··· EXTRACTED DATA
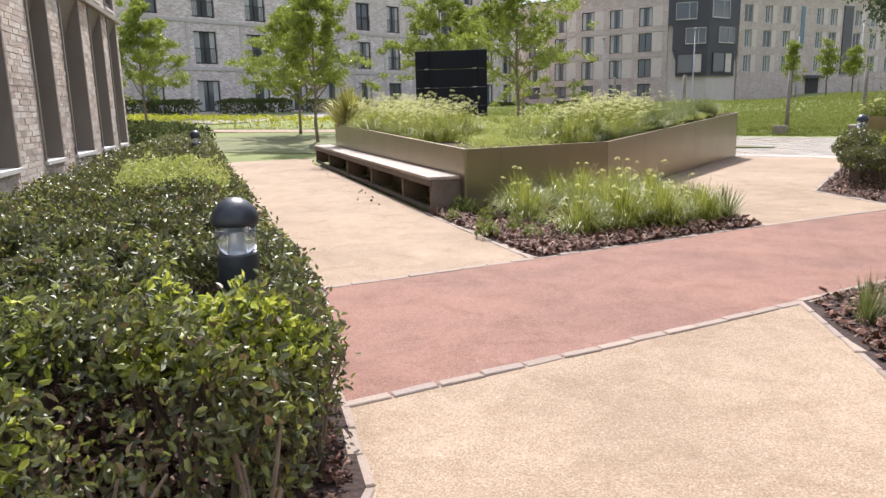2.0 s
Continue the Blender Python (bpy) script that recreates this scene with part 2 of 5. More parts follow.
M_BLACK = mat("black_panel", (0.004, 0.005, 0.008), (0.008, 0.009, 0.014), 2, 0.55, 0.0, 0.03, 30, 40, spec=0.25)
M_GALV = mat("galvanised_clip", (0.35, 0.36, 0.37), (0.5, 0.5, 0.5), 10, 0.4, 0.9)
M_CLEAR = clear_glass("clear_lens")
M_CONE = mat("grey_reflector", (0.42, 0.43, 0.43), (0.55, 0.55, 0.54), 8, 0.3, 0.6)
M_PLANK = mat("weathered_plank", (0.30, 0.24, 0.19), (0.46, 0.39, 0.33), 3, 0.8, 0, 0.3, 20, 40)
M_TIMBER = mat("dark_bench_timber", (0.10, 0.075, 0.055), (0.19, 0.145, 0.11), 4, 0.85, 0, 0.3, 20, 40)
M_POST = mat("weathered_post", (0.12, 0.102, 0.08), (0.23, 0.20, 0.16), 5, 0.9, 0, 0.4, 18, 30)
M_WIRE = mat("fence_wire", (0.18, 0.18, 0.17), (0.28, 0.28, 0.27), 5, 0.5, 0.8)
M_BLOCKSTONE = mat("rough_block", (0.17, 0.145, 0.11), (0.32, 0.275, 0.21), 8, 0.95, 0, 0.6, 25, 30)
BR = [(0.36, 0.27, 0.21), (0.62, 0.53, 0.44), (0.76, 0.69, 0.60), (0.46, 0.355, 0.28), (0.70, 0.61, 0.51), (0.80, 0.75, 0.68), (0.31, 0.24, 0.20), (0.66, 0.54, 0.42), (0.74, 0.65, 0.55), (0.50, 0.42, 0.36)]
M_BRICK = mat("buff_brick", (0.42, 0.31, 0.24), (0.76, 0.67, 0.57), 9, 0.92, 0, 0.7, 45, 40, rand="object", rand_colors=BR)
M_BRICK_ST = mat("buff_brick_far", (0.42, 0.31, 0.24), (0.76, 0.67, 0.57), 9, 0.92, 0, 0.7, 45, 40, rand="island", rand_colors=BR)
M_MORTAR = mat("pale_mortar", (0.50, 0.43, 0.36), (0.68, 0.60, 0.51), 5, 0.95, 0, 0.3, 90, 60)
M_FACADE = facade_brick("grey_buff_facade", (0.52, 0.435, 0.405), (0.84, 0.765, 0.725), (0.70, 0.63, 0.595))
M_FACADE_C = facade_brick("buff_facade", (0.50, 0.41, 0.365), (0.70, 0.60, 0.545), (0.58, 0.50, 0.455))
M_BAND = mat("stone_band", (0.46, 0.42, 0.39), (0.56, 0.52, 0.48), 2, 0.85)
M_PALEPANEL = mat("pale_panel", (0.60, 0.52, 0.46), (0.70, 0.62, 0.56), 1.5, 0.8)
M_TAUPE = mat("taupe_metal_reveal", (0.20, 0.168, 0.14), (0.25, 0.21, 0.175), 1.5, 0.5, 0.1, 0.03, 30, 40)
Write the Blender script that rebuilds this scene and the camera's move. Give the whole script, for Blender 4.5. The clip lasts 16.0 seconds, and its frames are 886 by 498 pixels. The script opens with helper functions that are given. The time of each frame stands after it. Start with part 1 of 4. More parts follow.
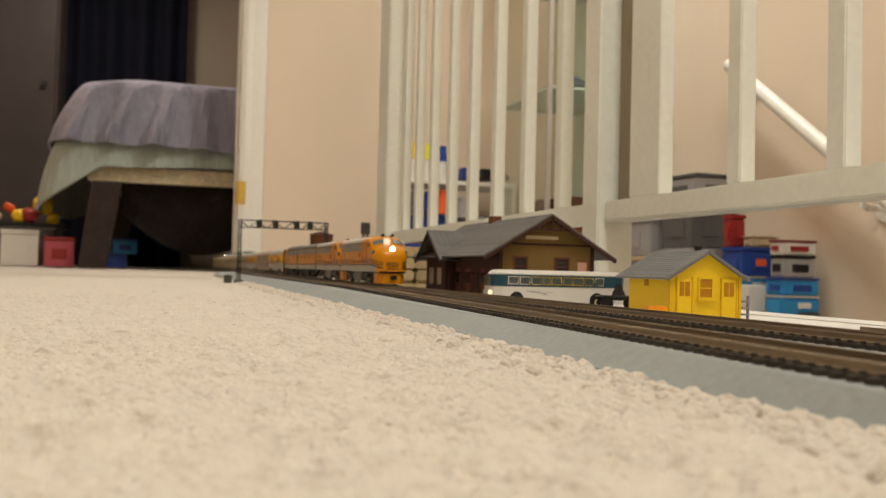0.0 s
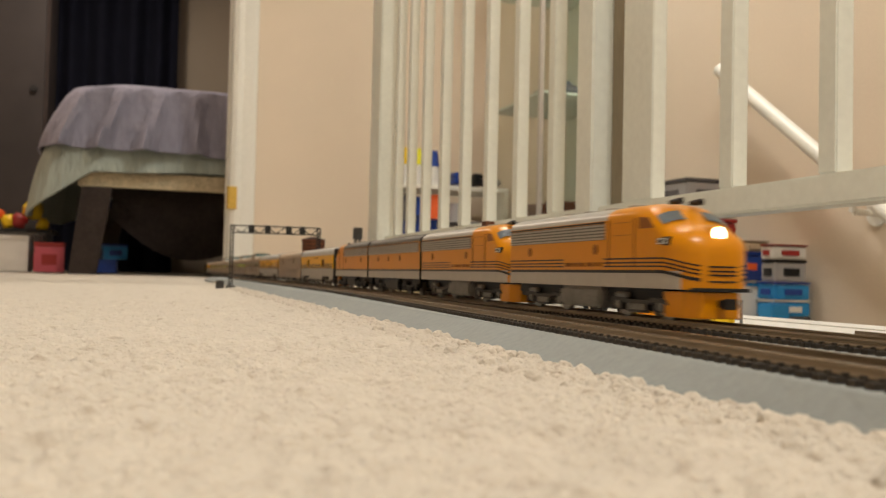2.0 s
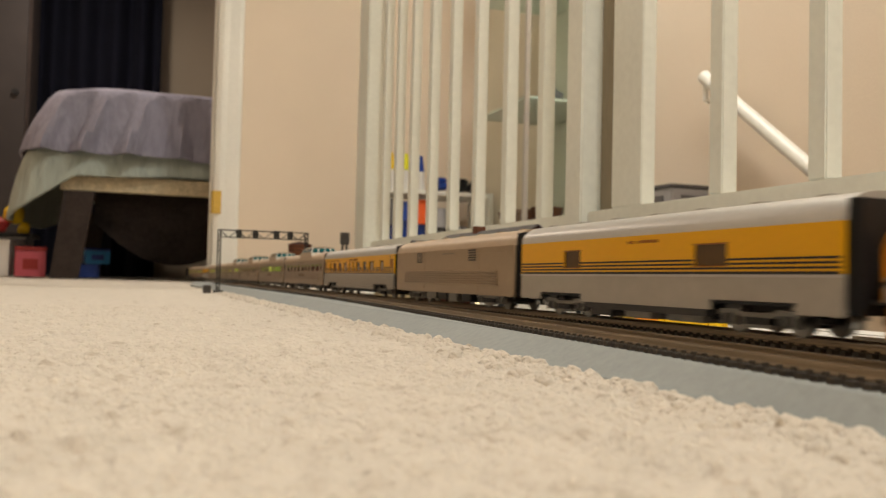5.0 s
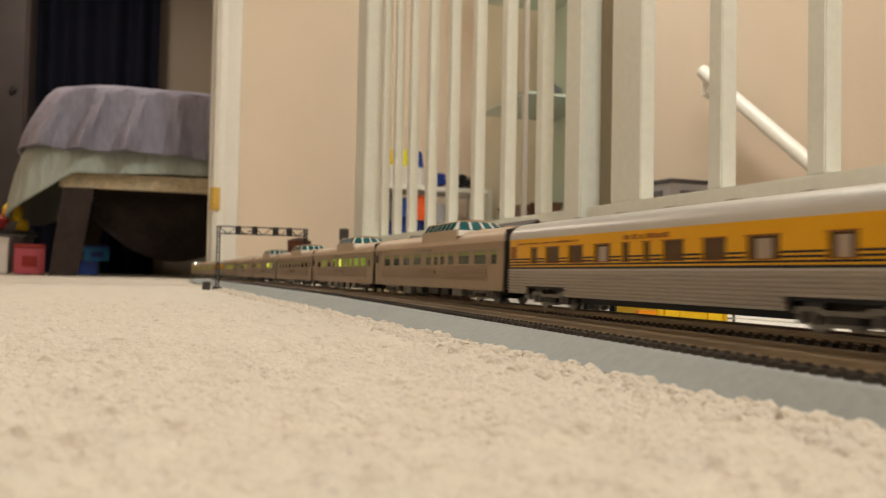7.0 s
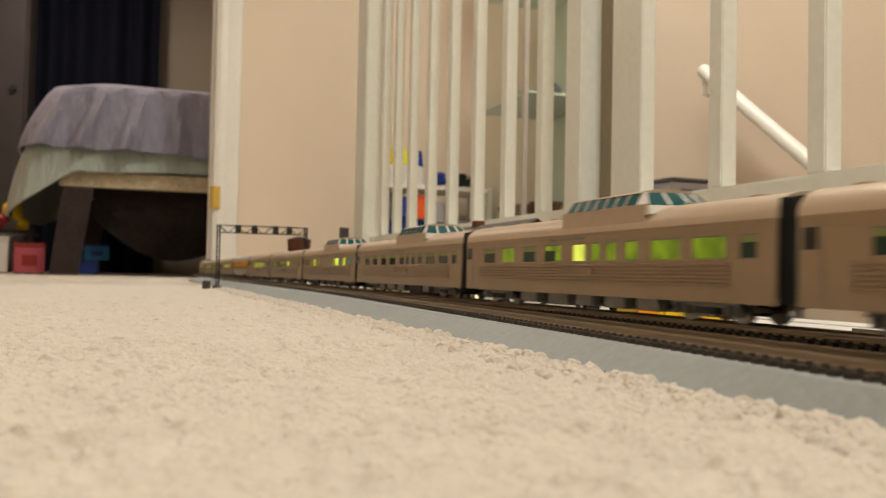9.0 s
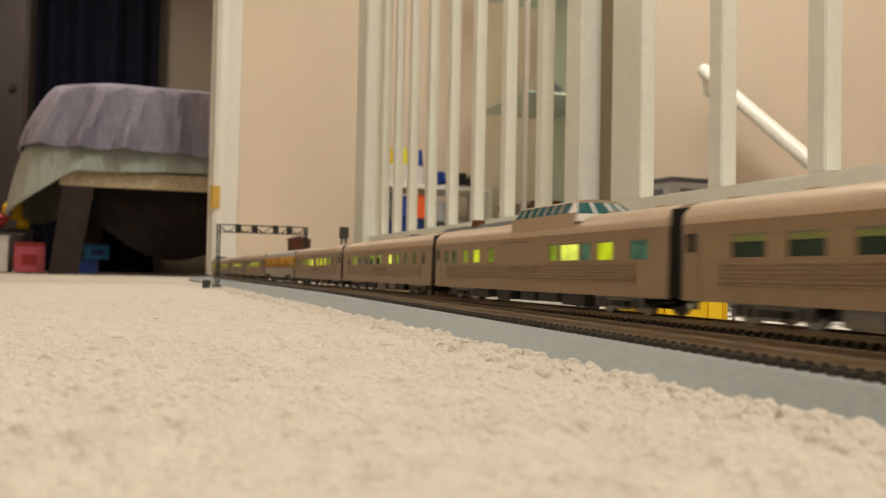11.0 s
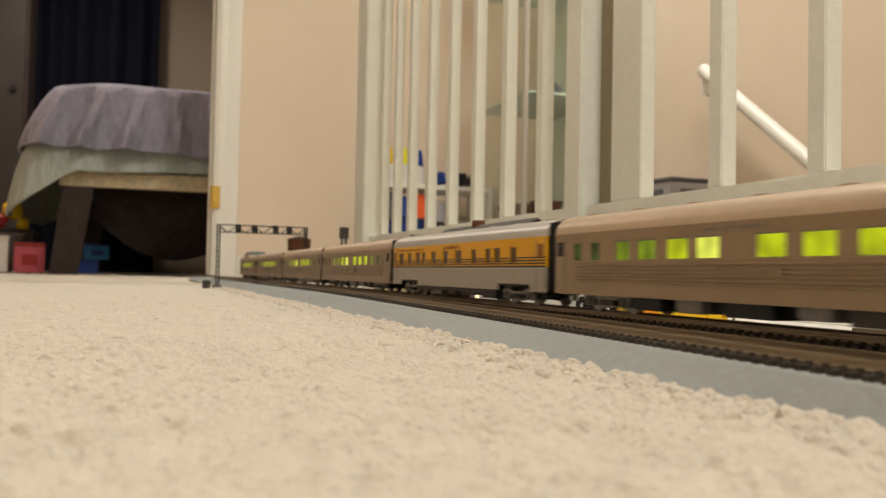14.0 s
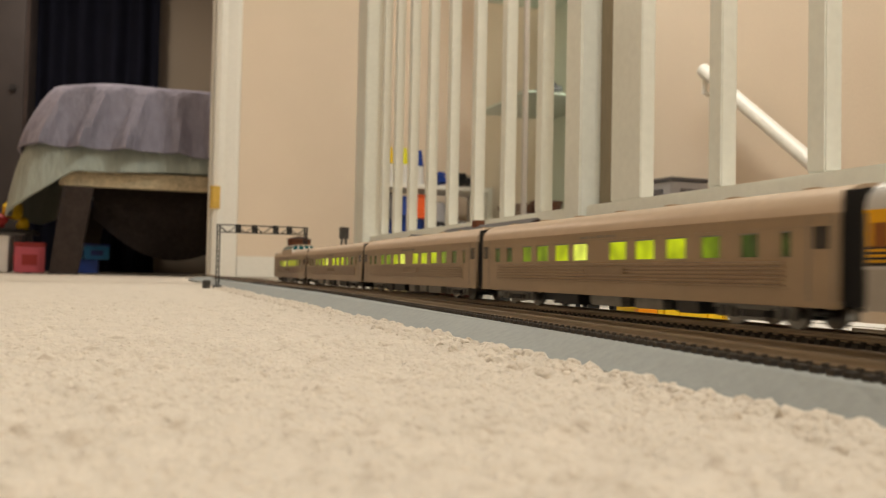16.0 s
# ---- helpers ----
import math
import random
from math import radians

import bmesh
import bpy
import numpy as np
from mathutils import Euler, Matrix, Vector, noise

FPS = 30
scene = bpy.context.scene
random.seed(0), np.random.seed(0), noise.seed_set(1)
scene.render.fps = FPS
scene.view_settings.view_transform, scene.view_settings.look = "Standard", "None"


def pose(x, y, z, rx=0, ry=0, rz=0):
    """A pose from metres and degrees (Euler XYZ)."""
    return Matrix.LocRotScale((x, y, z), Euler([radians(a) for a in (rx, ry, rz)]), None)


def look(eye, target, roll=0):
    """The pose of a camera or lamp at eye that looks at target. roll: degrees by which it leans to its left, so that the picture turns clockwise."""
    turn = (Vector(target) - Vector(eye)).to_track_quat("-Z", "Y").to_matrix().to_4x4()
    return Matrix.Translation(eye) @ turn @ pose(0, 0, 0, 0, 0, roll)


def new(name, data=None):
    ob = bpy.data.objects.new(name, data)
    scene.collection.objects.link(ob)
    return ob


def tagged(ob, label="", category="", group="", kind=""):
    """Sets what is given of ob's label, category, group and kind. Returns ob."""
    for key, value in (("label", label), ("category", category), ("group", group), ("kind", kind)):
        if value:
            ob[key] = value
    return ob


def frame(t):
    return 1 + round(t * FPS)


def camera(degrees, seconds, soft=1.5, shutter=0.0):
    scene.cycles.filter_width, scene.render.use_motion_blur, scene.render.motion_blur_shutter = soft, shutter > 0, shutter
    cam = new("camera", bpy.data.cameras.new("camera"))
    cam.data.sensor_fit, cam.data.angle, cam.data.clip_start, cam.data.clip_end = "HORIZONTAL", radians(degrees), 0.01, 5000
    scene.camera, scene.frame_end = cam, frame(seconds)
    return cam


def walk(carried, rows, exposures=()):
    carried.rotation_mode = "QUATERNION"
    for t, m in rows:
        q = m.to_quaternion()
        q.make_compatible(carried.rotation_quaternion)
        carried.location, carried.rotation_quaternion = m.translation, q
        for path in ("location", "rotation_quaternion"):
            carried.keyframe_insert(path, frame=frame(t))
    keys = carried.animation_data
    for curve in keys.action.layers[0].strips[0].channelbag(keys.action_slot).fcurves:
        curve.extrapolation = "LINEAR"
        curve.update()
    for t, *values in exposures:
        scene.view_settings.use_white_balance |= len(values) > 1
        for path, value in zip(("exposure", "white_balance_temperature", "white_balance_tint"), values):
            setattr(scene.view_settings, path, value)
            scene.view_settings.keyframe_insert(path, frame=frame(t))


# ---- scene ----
······
• **GOAL**
Tell how many lines in the material contain the word "from". Only the number is wanted.

• **EXERCISE RESULT**
3